波面:写真の奥深さを知る
水面に石を投げ込むと、円形に波紋が広がります。この様子を思い浮かべてみてください。波は水面を伝わっていく振動であり、ある瞬間の水面の高さを線で結ぶと、波の山や谷の形が見えてきます。この山や谷といった同じ高さの点を全て繋いでできる面が、波面と呼ばれるものです。
波面は、波の伝わり方を視覚的に理解するのに役立ちます。池に石を投げ込んだ場合、波面は中心から外側に向かって広がる同心円状になります。これは、波が石の落ちた場所から均等に広がっていく様子を表しています。波面の形は、波源の形や周りの環境によって変化します。例えば、細長い棒で水面を揺らすと、波面は棒に沿って直線状に広がります。

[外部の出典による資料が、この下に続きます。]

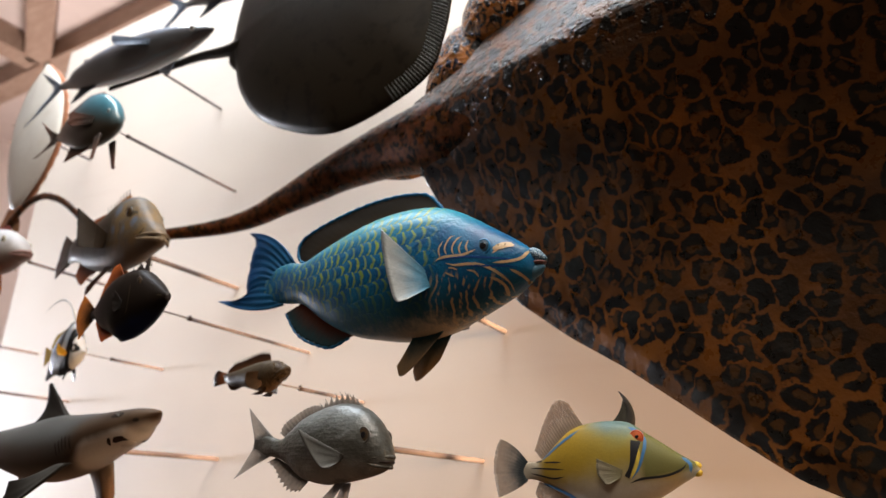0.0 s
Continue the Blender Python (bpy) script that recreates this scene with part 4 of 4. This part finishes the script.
# ---- pale snapper with red fins ----
def snapper():
    t = thing("snapper", "white snapper model with a red-brown crest and orange fins", "fish model", pose(-2.05, 1.08, 2.05))
    body = Body([(-.33, .05, .02, .006), (-.26, .055, .005, .016), (-.16, .08, -.02, .032), (-.06, .095, -.03, .044), (.03, .093, -.03, .048), (.08, .098, -.028, .048), (.122, .092, -.025, .046), (.15, .08, -.018, .042), (.187, .06, -.01, .034), (.207, .04, -.008, .026), (.225, .024, -.004, .017), (.238, .012, .002, .005)])
    m = shaded_fish("snapper_skin", (0.40, 0.40, 0.40), (0.34, 0.31, 0.29), (0.17, 0.085, 0.06), .07, -.02, 0, 0.5, 0.25, 0.05, 120)
    part("trunk", body.mesh(90, 48), m, t)
    red = rayed("snapper_red", (0.24, 0.07, 0.05), (0.20, 0.05, 0.04), see=0.25)
    orange = rayed("snapper_orange", (0.5, 0.16, 0.03), (0.58, 0.26, 0.08), see=0.4)
    fin("dorsal_fin", t, red, [(-.24, .055), (-.1, .088), (0, .09), (.12, .09)], [(-.26, .085), (-.12, .12), (.0, .104), (.04, .116), (.07, .124), (.1, .12), (.118, .108)], rays=24, thick=.002, scallop=.25)
    fin("tail_fin", t, red, [(-.31, .05), (-.31, .02)], [(-.41, .12), (-.38, .03), (-.41, -.05)], rays=12, thick=.003)
    fin("anal_fin", t, orange, [(-.2, -.01), (-.1, -.026)], [(-.23, -.07), (-.15, -.07)], rays=8, thick=.002)
    side_fins("pelvic_fin", t, orange, [(.05, -.024), (.092, -.022)], [(.03, -.065), (.06, -.075), (.09, -.078)], .016, .03, rays=7, thick=.0018)
    side_fins("pectoral_fin", t, rayed("snapper_pectoral", (0.30, 0.09, 0.03), (0.62, 0.36, 0.08), see=0.25), [(.105, .035), (.1, .015)], [(.0, .085), (.02, .04), (.06, .005)], .046, .07, rays=10, thick=.0014)
    eyes(t, body, .165, .05, .0105, plain("snapper_iris", (0.30, 0.26, 0.18), 0.25), .55, plain("snapper_rim", (0.3, 0.27, 0.2), 0.4))
    lip = plain("snapper_lip", (0.26, 0.15, 0.13), 0.5)
    part("upper_lip", tube_mesh([(.195, -.030, .008, .001), (.222, -.017, .012, .004), (.239, 0, .012, .0055), (.222, .017, .012, .004), (.195, .030, .008, .001)], 10, 24), lip, t)
    part("lower_lip", tube_mesh([(.195, -.029, .004, .001), (.218, -.016, .003, .004), (.235, 0, .002, .0055), (.218, .016, .003, .004), (.195, .029, .004, .001)], 10, 24), lip, t)
    marks("gill_edge", t, body, plain("snapper_gill", (0.3, 0.15, 0.1), 0.5), [[(.115, .07), (.107, .04), (.115, .01), (.135, -.005)], [(.132, .05), (.13, .03), (.135, .01)]], .003)


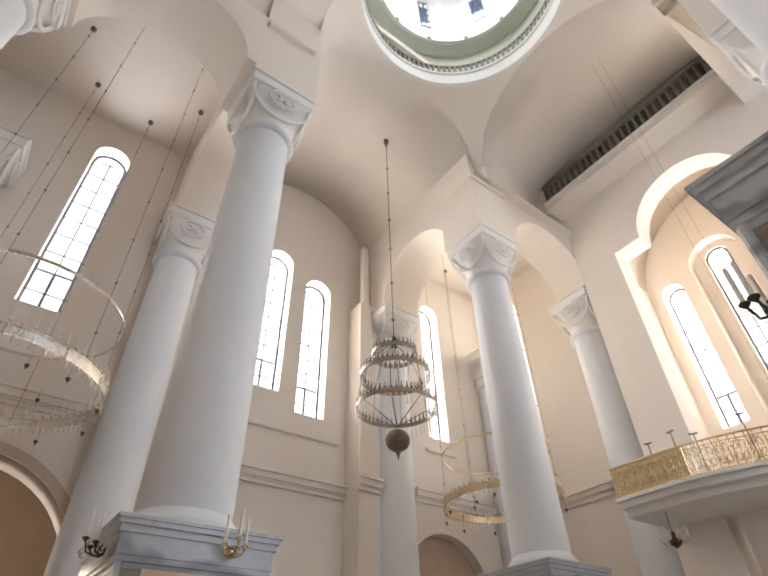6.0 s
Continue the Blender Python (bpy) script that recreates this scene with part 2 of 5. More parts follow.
slab("gallery_ceiling", -3.0, 11.5, -20.2, -17.9, 22.95, 23.2, PLASTER, "plain plaster ceiling over the upper gallery", "ceiling")
barrel("vault_north", "x", CY, RA, -9.0, CX - RA, VS, PLASTER, VAULT)

# pendentives and drum
bm = bmesh.new()
n, k = 64, 10
R2 = RA * math.sqrt(2)
for q in range(4):
    grid = []
    for i in range(n // 4 + 1):
        an = -math.pi / 4 + math.pi / 2 * i / (n // 4) + q * math.pi / 2
        col = []
        rb = RA / max(abs(math.cos(an)), abs(math.sin(an)))
        zb = math.sqrt(max(0.0, R2 * R2 - rb * rb))
        for j in range(k + 1):
            z = zb + (RA - zb) * j / k
            r = math.sqrt(R2 * R2 - z * z)
            col.append(bm.verts.new((CX + r * math.cos(an), CY + r * math.sin(an), VS + z)))
        grid.append(col)
    for i in range(n // 4):
        for j in range(k):
            bm.faces.new((grid[i][j], grid[i + 1][j], grid[i + 1][j + 1], grid[i][j + 1]))
bmesh.ops.remove_doubles(bm, verts=bm.verts, dist=1e-4)
bmesh.ops.dissolve_degenerate(bm, edges=bm.edges, dist=1e-4)
bmesh.ops.recalc_face_normals(bm, faces=bm.faces)
tagged(part("pendentives", bm, PLASTER, smooth=True), "cream plaster pendentives under the dome ring", "vault", kind="structure")
ZR = VS + RA
bm = bmesh.new()
lathe(bm, [(RA + 0.02, ZR - 0.02), (RA - 0.12, ZR + 0.1), (RA - 0.12, ZR + 0.85), (RA - 0.2, ZR + 0.88), (RA - 0.2, ZR + 1.0), (RA + 0.5, ZR + 1.0), (RA + 0.5, ZR)], CX, CY, 64)
tagged(part("dome_ring", bm, WHITE, smooth=False), "white plaster cornice ring at the foot of the drum", "cornice", kind="structure")

# piers over the columns up to the great arches, with their imposts
for k, (x, y) in enumerate(((XB, YB), (XC, YC), (XD, -13.8))):
    slab("pier_%d" % (k + 1), x - 1.065, x + 1.065, y - 1.065, y + 1.065, SPRING + 0.003, VS + (0.02 if k == 0 else 0.25), PLASTER, "square cream plaster pier over the capital", "pier")
IMPOST = "moulded plaster impost under the great arch"
slab("impost_1", XS - 0.14, XS + 0.2, YB - 0.8, YB + 1.05, VS - 0.36, VS - 0.14, PLASTER, IMPOST, "moulding", bevel=0.05)
slab("impost_2", XC - 1.2, XC - 0.9, YC - 1.0, YC + 1.2, VS - 0.3, VS - 0.06, PLASTER, IMPOST, "moulding", bevel=0.05)
slab("impost_3", XC - 0.899, XC + 0.6, YC + 0.9, YC + 1.2, VS - 0.3, VS - 0.06, PLASTER, IMPOST, "moulding", bevel=0.05)

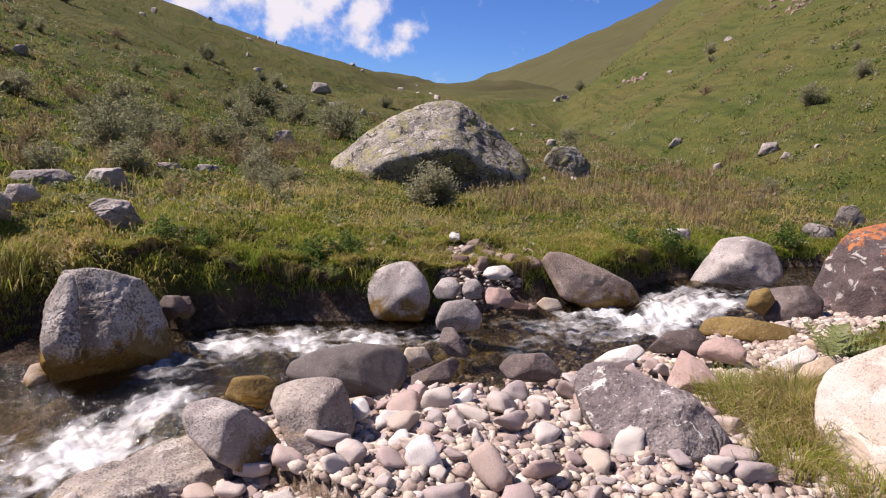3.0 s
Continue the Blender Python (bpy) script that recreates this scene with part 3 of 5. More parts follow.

光もまた波の一種であり、波としての性質を持っています。光の場合、波面は光の強さが同じ点を繋いだ面ではなく、光の波の山や谷といった同じ状態、つまり位相の点を繋いだ面として定義されます。写真撮影では、レンズを通して光を集めて像を作りますが、この光も波として振る舞います。レンズを通る光は、レンズの形状によって波面の形が変化します。この波面の変化が、写真の焦点やボケ具合、写真の鮮明さに大きく影響します。

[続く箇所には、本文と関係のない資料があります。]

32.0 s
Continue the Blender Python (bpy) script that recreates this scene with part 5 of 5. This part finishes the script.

レンズを通った光は、波面が変化することで像を結びます。レンズの中心に近い部分を通る光と、レンズの端を通る光では、進む距離が異なるため、波の山と谷の位置関係がずれていきます。このずれを位相差と呼びます。レンズは、光を集めて位相を揃え、像を鮮明に結ぶ役割を果たします。

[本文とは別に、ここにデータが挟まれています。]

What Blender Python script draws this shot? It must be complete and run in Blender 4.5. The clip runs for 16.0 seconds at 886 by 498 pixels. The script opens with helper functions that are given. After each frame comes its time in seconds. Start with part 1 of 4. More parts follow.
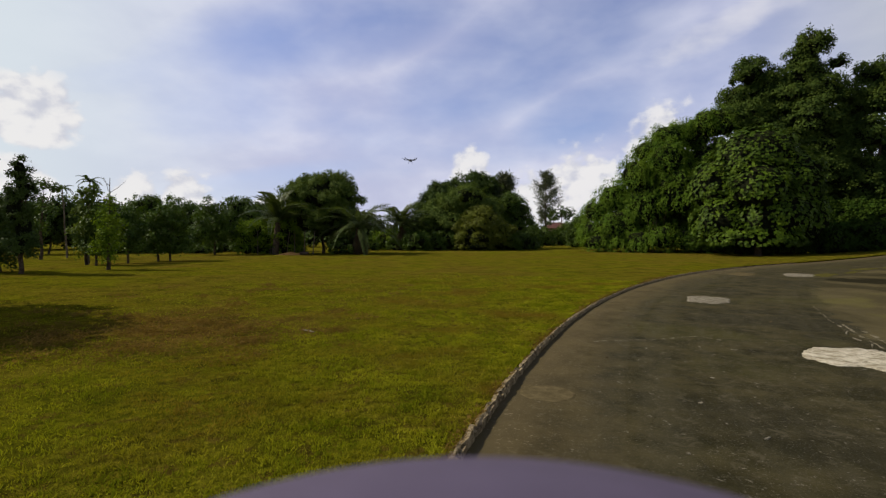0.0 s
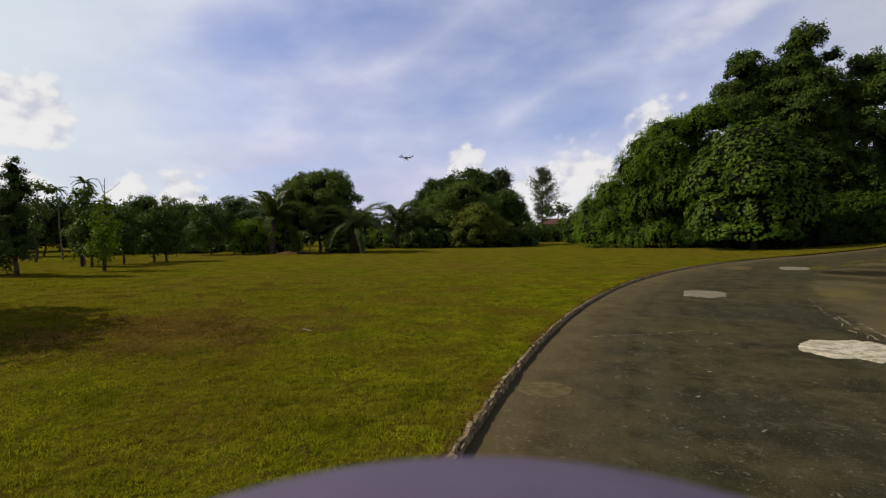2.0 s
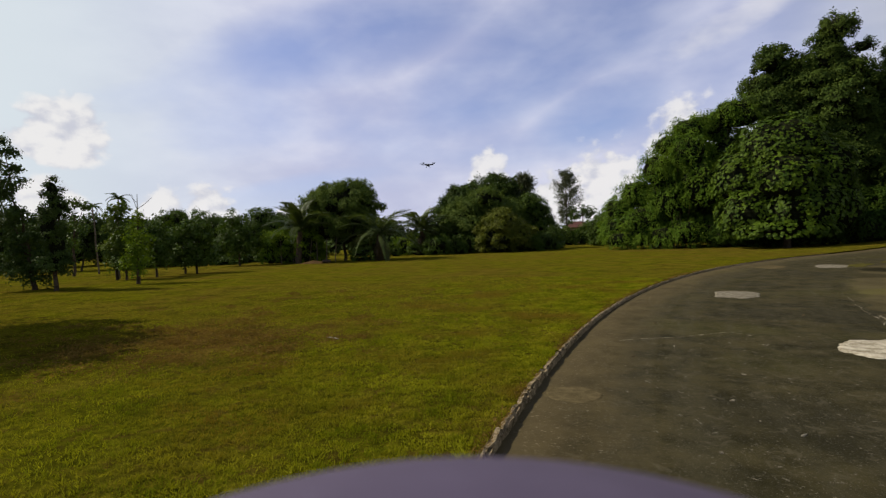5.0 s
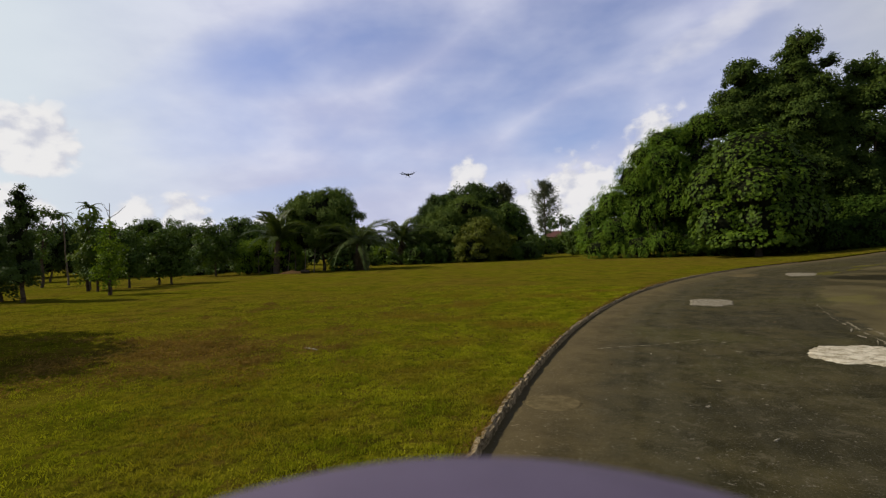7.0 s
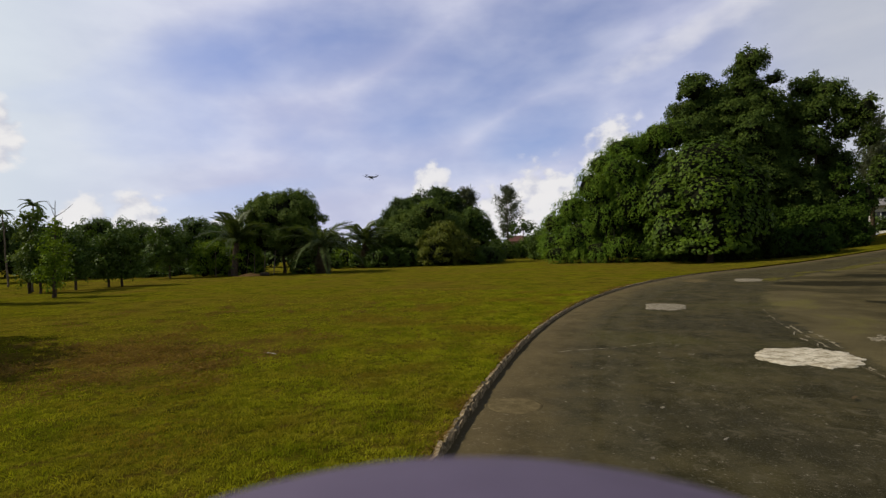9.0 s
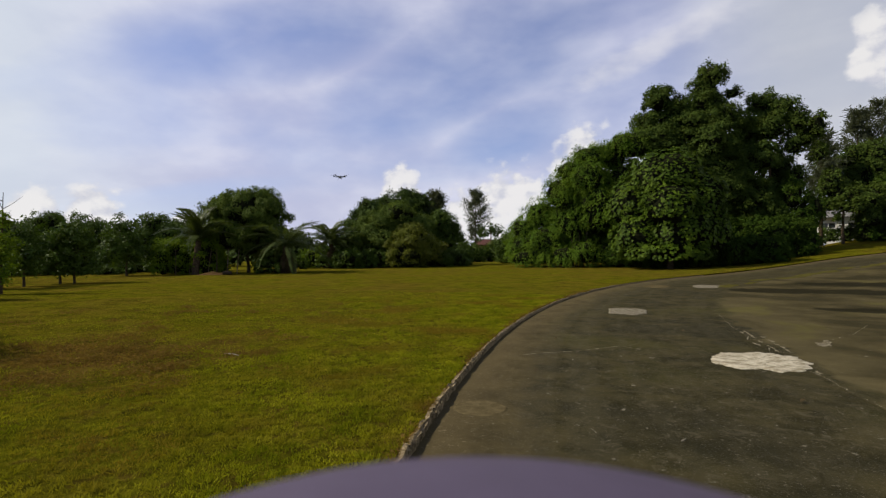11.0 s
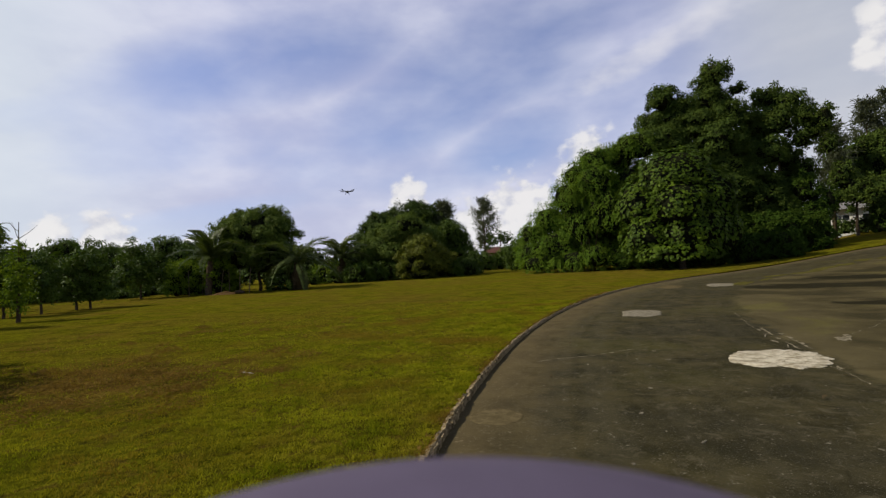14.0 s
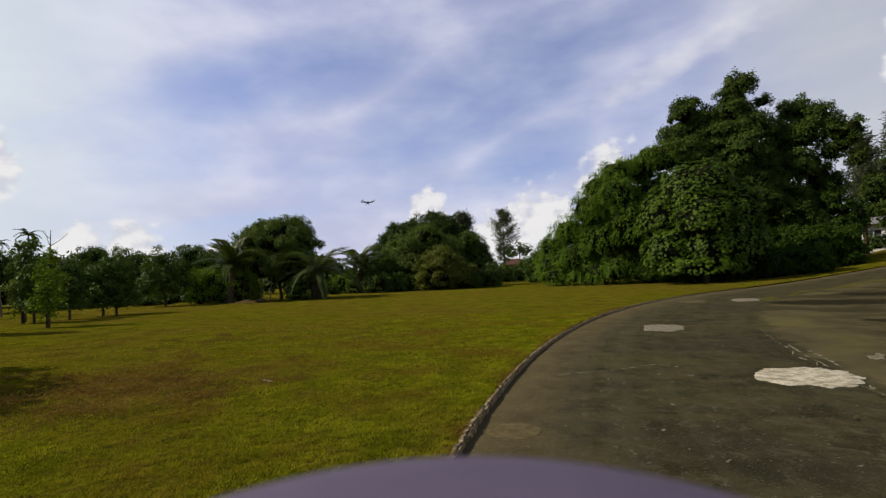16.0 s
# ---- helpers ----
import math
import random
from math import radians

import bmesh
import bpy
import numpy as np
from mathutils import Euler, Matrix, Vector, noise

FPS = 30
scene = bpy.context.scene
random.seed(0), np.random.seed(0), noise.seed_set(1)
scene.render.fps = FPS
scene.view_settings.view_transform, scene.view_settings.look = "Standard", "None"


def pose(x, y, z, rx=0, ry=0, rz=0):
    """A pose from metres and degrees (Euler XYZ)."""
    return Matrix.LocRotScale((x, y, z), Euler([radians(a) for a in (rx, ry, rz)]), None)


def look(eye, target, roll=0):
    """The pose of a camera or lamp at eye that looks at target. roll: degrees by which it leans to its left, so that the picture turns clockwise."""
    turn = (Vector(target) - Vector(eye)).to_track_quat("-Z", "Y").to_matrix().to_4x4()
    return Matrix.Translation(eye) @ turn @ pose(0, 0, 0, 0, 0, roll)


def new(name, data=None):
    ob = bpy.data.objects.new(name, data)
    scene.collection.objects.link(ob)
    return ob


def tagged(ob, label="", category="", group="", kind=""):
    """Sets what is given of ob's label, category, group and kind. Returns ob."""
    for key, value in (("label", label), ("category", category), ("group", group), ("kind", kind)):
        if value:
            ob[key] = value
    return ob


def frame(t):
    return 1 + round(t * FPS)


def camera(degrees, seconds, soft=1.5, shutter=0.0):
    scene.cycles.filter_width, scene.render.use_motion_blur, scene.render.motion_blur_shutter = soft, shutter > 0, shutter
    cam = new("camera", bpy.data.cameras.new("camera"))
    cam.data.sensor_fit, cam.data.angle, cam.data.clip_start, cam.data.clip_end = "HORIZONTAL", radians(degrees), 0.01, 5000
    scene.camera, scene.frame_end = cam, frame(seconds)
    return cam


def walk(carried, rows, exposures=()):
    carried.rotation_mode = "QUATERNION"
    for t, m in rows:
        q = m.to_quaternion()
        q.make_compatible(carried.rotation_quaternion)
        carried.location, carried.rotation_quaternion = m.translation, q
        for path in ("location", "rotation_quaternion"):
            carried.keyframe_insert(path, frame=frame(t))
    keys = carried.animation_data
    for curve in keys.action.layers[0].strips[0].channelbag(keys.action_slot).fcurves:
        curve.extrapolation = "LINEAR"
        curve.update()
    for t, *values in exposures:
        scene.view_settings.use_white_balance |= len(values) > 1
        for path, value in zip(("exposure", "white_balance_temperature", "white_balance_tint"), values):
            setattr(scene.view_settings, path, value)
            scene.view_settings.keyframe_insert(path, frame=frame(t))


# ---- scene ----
# camera and its way: it turns above a lilac dome at eye height
cam = camera(82.0, 16.0, soft=1.3)
cam.data.dof.use_dof, cam.data.dof.focus_distance, cam.data.dof.aperture_fstop = True, 14.0, 7.0
walk(cam, [
    (0.0, pose(0.0000, 0.0000, 1.6000, 88.540, -0.000, -0.000)),
    (0.5, pose(0.0001, 0.0010, 1.6002, 88.355, 0.044, -0.179)),
    (1.0, pose(0.0003, 0.0019, 1.6003, 88.186, 0.117, -0.324)),
    (1.5, pose(0.0022, 0.0018, 1.6004, 88.199, 0.503, -0.510)),
    (2.0, pose(0.0031, 0.0016, 1.6003, 88.245, 0.654, -0.351)),
    (2.5, pose(0.0068, 0.0002, 1.6002, 88.498, 1.283, 0.150)),
    (3.0, pose(0.0100, -0.0009, 1.6000, 88.722, 1.736, 1.147)),
    (3.5, pose(0.0128, -0.0017, 1.5999, 88.882, 2.081, 2.369)),
    (6.0, pose(0.0130, -0.0031, 1.5996, 89.151, 2.135, 2.161)),
    (6.5, pose(0.0116, -0.0054, 1.5992, 89.595, 2.082, 0.892)),
    (7.0, pose(0.0113, -0.0074, 1.5989, 89.971, 2.181, 0.052)),
    (7.5, pose(0.0101, -0.0086, 1.5986, 90.197, 2.164, -1.028)),
    (8.0, pose(0.0066, -0.0087, 1.5986, 90.239, 1.781, -2.573)),
    (8.5, pose(0.0062, -0.0086, 1.5986, 90.224, 1.873, -3.375)),
    (11.0, pose(-0.0050, -0.0082, 1.5983, 90.424, 0.532, -7.712)),
    (11.5, pose(0.0013, -0.0075, 1.5987, 90.113, 2.031, -9.208)),
    (12.0, pose(-0.0031, -0.0094, 1.5982, 90.612, 1.134, -8.643)),
    (12.5, pose(0.0010, -0.0095, 1.5983, 90.513, 1.696, -7.518)),
    (13.0, pose(0.0046, -0.0112, 1.5981, 90.748, 2.409, -7.362)),
    (13.5, pose(0.0079, -0.0143, 1.5975, 91.267, 3.039, -6.968)),
    (14.0, pose(0.0083, -0.0159, 1.5971, 91.579, 3.060, -6.564)),
    (14.5, pose(0.0102, -0.0180, 1.5966, 91.959, 3.396, -6.120)),
    (15.0, pose(0.0130, -0.0223, 1.5956, 92.764, 3.858, -5.388)),
    (15.5, pose(0.0107, -0.0222, 1.5957, 92.790, 3.338, -5.075)),
    (16.0, pose(0.0067, -0.0225, 1.5955, 92.942, 2.396, -4.439)),
])

# world: blue sky with thin streaks and a row of cumulus low down
SUN_EL, SUN_DIR = radians(43), Vector((-1.0, 0.13, 0.0)).normalized()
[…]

波面の変化を理解することは、写真撮影の仕組みを理解する上で非常に重要です。被写体の鮮明さや背景のぼけ具合は、レンズを通る光の波面がどのように変化するかに直接関係しています。より良い写真を撮るためには、光を波として捉え、その波面がレンズによってどのように変化するかを理解することが大切です。